Шостакович рассказывал об операции удаления гланд, которую ему сделали в Москве прошлым летом
[77]. «Это одно из самых позорных воспоминаний моей жизни. Когда я пришел в операционную комнату, то мной овладела первая пагубная мысль. Профессор имеет отличную репутацию. Но Бетховен имел еще лучшую. Тем не менее в его обширном музыкальном наследии можно отыскать два — три неудачных опуса. Что, если моя операция окажется неудачным опусом профессора? Это вполне допустимо и совершенно естественно и даже не отразится в дальнейшем на отличной профессорской репутации. Этот ничтожный процент неудач для него может оказаться весьма значительным лично для меня. Тут я увидел, что вся операционная затемнена, как во время войны. Только над столом висит как бы электрическая пушка, которая должна освещать мои гланды. И вторая пагубная мысль овладела мной: а что, если произойдет короткое замыкание как раз посреди операции? И тут я закрыл рот и отказывался открыть его, несмотря на уговоры всего персонала от профессора до медицинских сестер и санитарок. В конце концов все же им удалось усовестить меня. Не верьте, если вам будут говорить, что эта операция коротка и безболезненна. Она длится бесконечно. А боль настолько сильная, что я далеко отбросил в один из тяжелых моментов профессора ударом правой ноги».

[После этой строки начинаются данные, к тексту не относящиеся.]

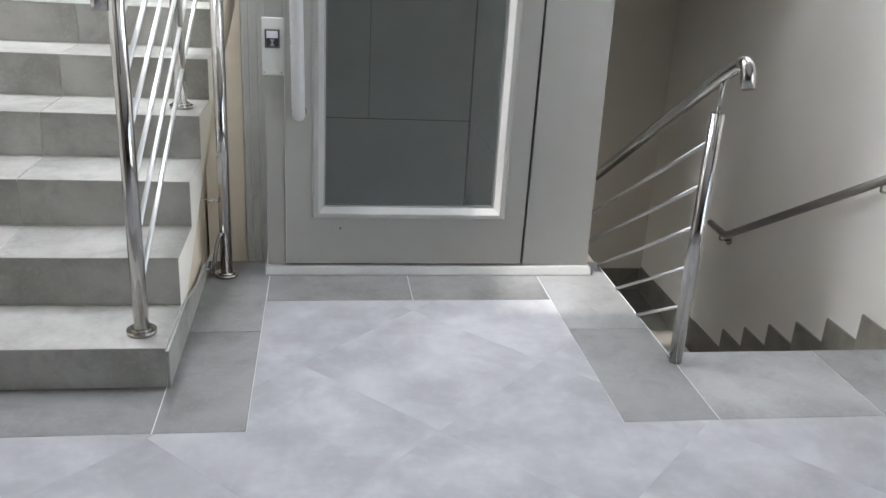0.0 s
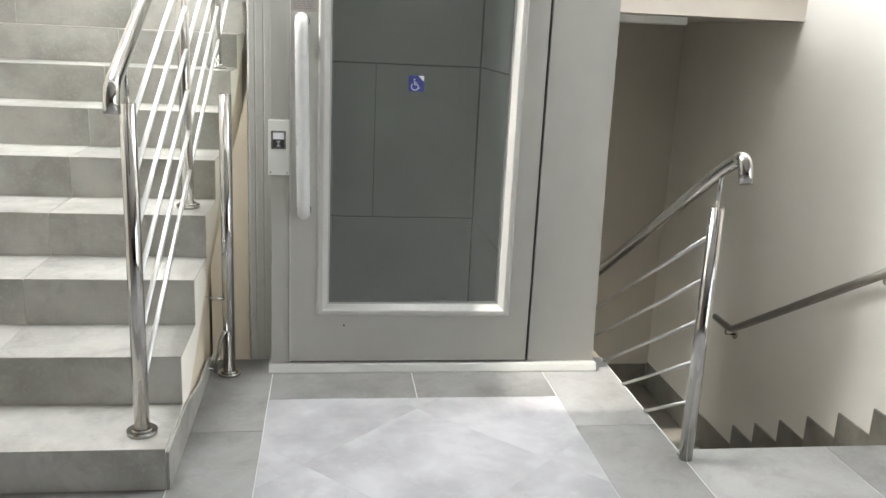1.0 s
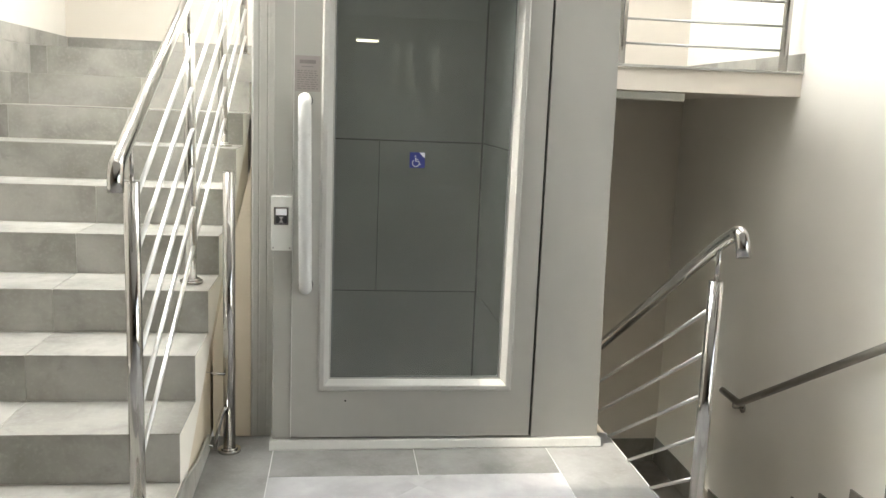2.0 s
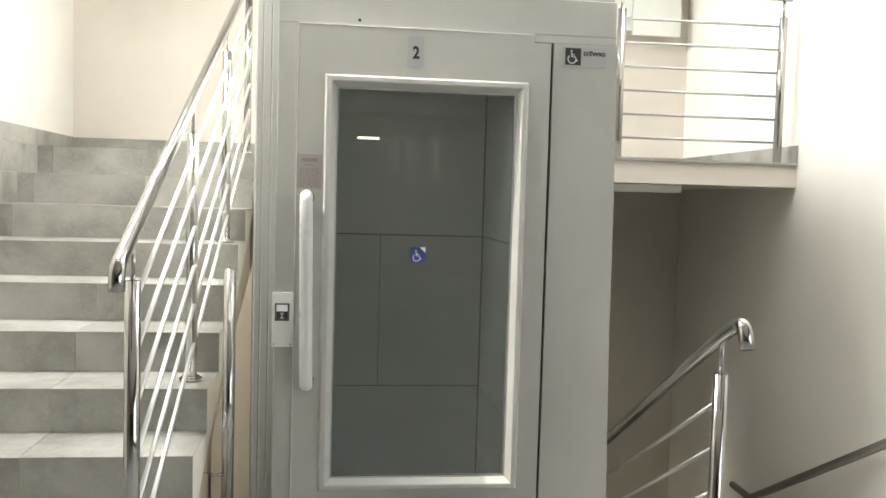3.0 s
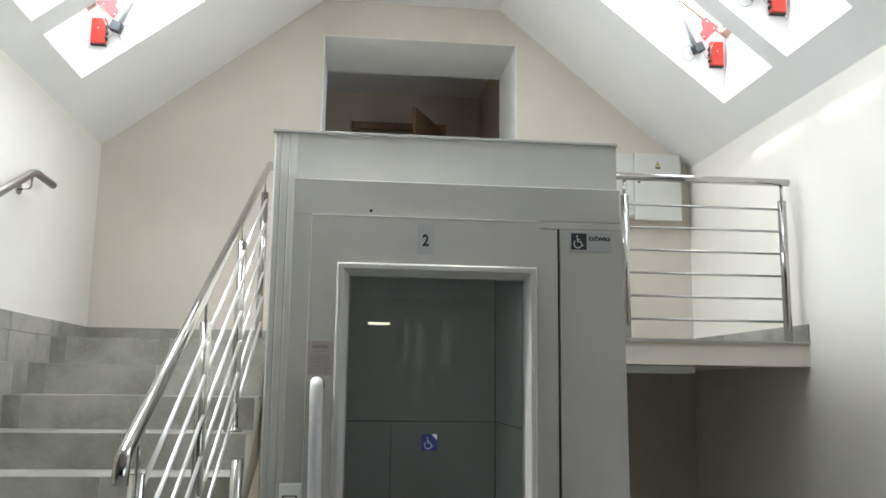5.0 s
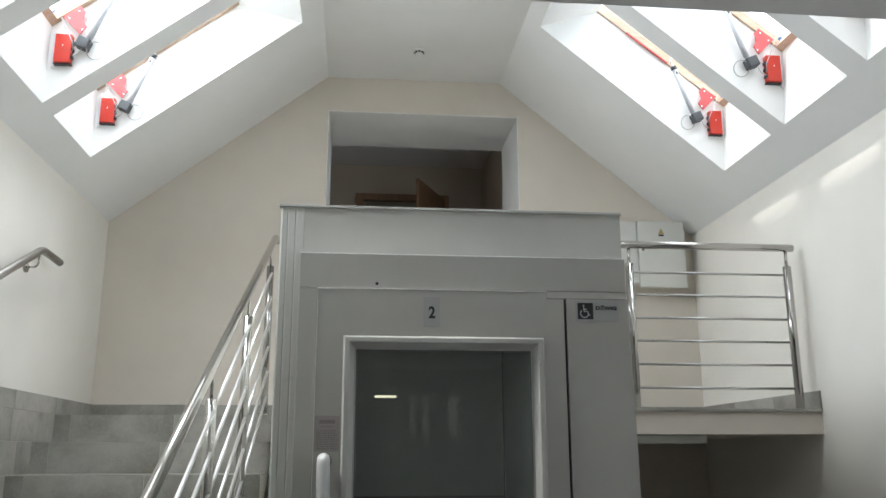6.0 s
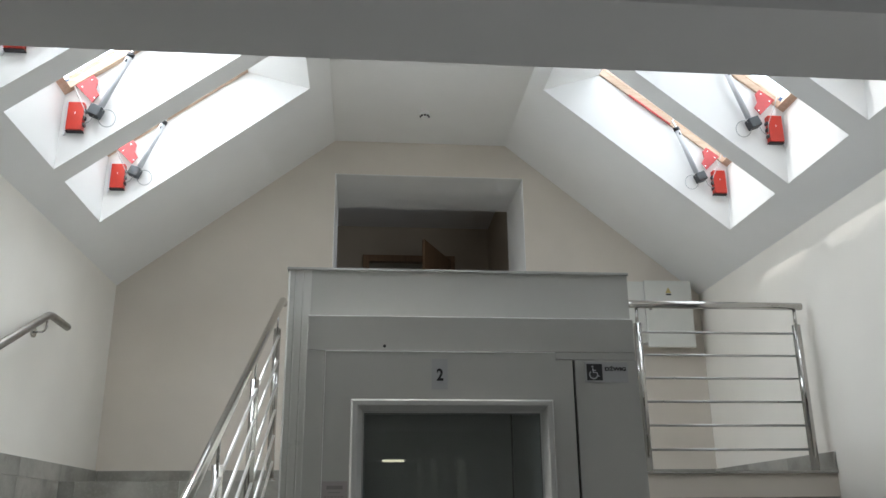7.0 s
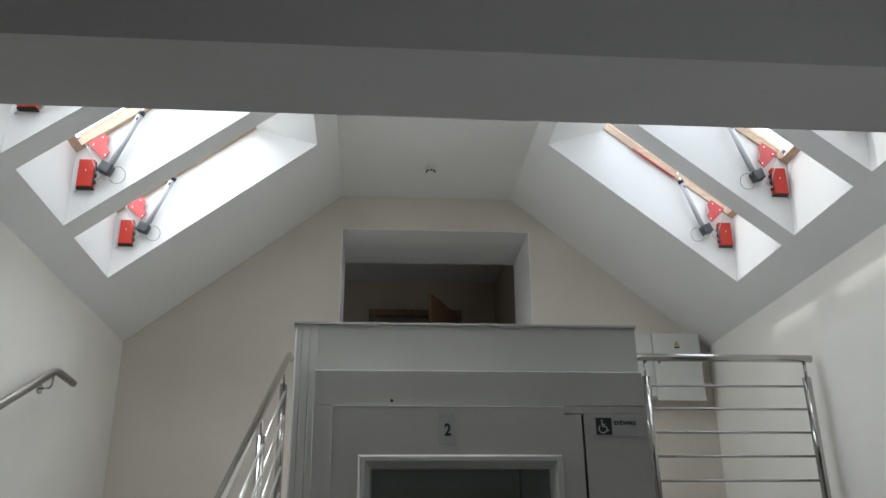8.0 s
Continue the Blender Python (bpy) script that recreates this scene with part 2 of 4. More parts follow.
add_box(bm, XR, XR + 0.3, WY0, WY1, WZ1, 3.2)
structure("wall_hall", bm, M_REAR, "unseen wall of the hall, brown to darken reflections", "wall")
structure("wall_right", box(XR, XR + 0.3, 1.617, YB + 0.5, -2.4, EAVE + 0.5), M_BRIGHT, "white painted plaster wall beside the stairs going down", "wall")

NX0, NX1, NZ0, NZ1 = 0.305, 1.772, 3.2, 4.025
bm = bmesh.new()
add_box(bm, XL - 0.02, NX0, YB, YB + 0.72, -2.4, 4.85)
add_box(bm, NX1, XR + 0.02, YB, YB + 0.72, -2.4, 4.85)
add_box(bm, NX0, NX1, YB, YB + 0.72, NZ1, 4.85)
add_box(bm, NX0, NX1, YB, YB + 0.72, -2.4, NZ0)
structure("wall_back", bm, M_CREAM, "cream painted gable wall with a deep opening high up", "wall")

bm = bmesh.new()
add_box(bm, NX0 + 0.0002, NX0 + 0.006, YB + 0.002, YB + 0.719, NZ0, NZ1 - 0.0062)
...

А не нырнуть ли в прошлое? 1927 год. Поезд подходит к Феодосии. Нэп. Владельцы частных машин и автобусов ходят по вагонам, предлагают билеты. И вот автобус везет сначала виноградниками, до Коктебеля пустой степью с полынным, дорогим моему сердцу духом. Дальше — ореховые заросли, крутые виражи и Судак. Вот я во второй раз еду на восточный берег Крыма. Через пять лет. В Коктебель. На душе спокойней, чем в первую поездку, хотя времена пошли более суровые. Ленинградский Литфонд купил дачу Манасеиной, и мы — первая партия отдыхающих. На этот раз мы не попали в прямой вагон. В Джанкое пересадка. С нами в одном купе целое семейство татар, и среди них девочка лет пяти. Она прелестна и своим степенным выражением, и мягкими чертами лица, и той загадочностью, которая кажется прекрасной, когда видишь привлекательного представителя чужого племени. Все сидят, а ей нет места. Она стоит между скамейками, заложив руки за спину, слушает разговоры взрослых. И Катюша кладет ей в ладонь печенье. Она вздрагивает, теряется, улыбается. Взрослые татары добродушно хохочут. Поддразнивают ласково девочку. Теперь ей лет тридцать. Где‑то она? Как отразилась на ней страшная судьба ее племени? Вот приехали мы посмотреть Феодосию. Всё в том же году. Бродили с Катюшей по узким крутым улочкам. Пляж — редкий на Черном море — без камней. Чистый, твердый, золотой песок.